### Aim of the task
Could you copy every line from the material below in which "with" appears?

### Available data
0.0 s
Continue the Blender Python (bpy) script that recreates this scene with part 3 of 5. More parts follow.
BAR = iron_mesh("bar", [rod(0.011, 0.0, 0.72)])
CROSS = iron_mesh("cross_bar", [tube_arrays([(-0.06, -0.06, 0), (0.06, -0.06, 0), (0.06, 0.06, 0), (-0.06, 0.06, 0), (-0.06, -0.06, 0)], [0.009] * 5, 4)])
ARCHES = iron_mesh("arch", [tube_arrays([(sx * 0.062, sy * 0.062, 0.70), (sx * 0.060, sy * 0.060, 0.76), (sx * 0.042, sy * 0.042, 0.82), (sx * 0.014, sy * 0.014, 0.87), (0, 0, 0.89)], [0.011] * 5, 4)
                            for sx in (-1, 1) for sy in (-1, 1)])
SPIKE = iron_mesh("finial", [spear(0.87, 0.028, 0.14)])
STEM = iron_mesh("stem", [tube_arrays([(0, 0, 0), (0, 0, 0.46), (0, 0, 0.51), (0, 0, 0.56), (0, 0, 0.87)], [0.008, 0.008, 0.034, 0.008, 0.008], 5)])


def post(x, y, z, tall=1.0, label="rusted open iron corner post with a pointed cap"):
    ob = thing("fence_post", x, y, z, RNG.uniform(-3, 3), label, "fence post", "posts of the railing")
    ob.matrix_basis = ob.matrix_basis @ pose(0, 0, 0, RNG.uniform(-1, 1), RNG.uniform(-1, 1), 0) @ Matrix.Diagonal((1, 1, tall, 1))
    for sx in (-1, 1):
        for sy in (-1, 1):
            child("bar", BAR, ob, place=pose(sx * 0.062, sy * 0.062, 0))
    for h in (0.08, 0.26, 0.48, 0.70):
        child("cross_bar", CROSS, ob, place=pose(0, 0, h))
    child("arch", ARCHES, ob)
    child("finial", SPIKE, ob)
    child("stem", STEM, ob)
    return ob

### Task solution
Continue the Blender Python (bpy) script that recreates this scene with part 3 of 5. More parts follow.
def post(x, y, z, tall=1.0, label="rusted open iron corner post with a pointed cap"):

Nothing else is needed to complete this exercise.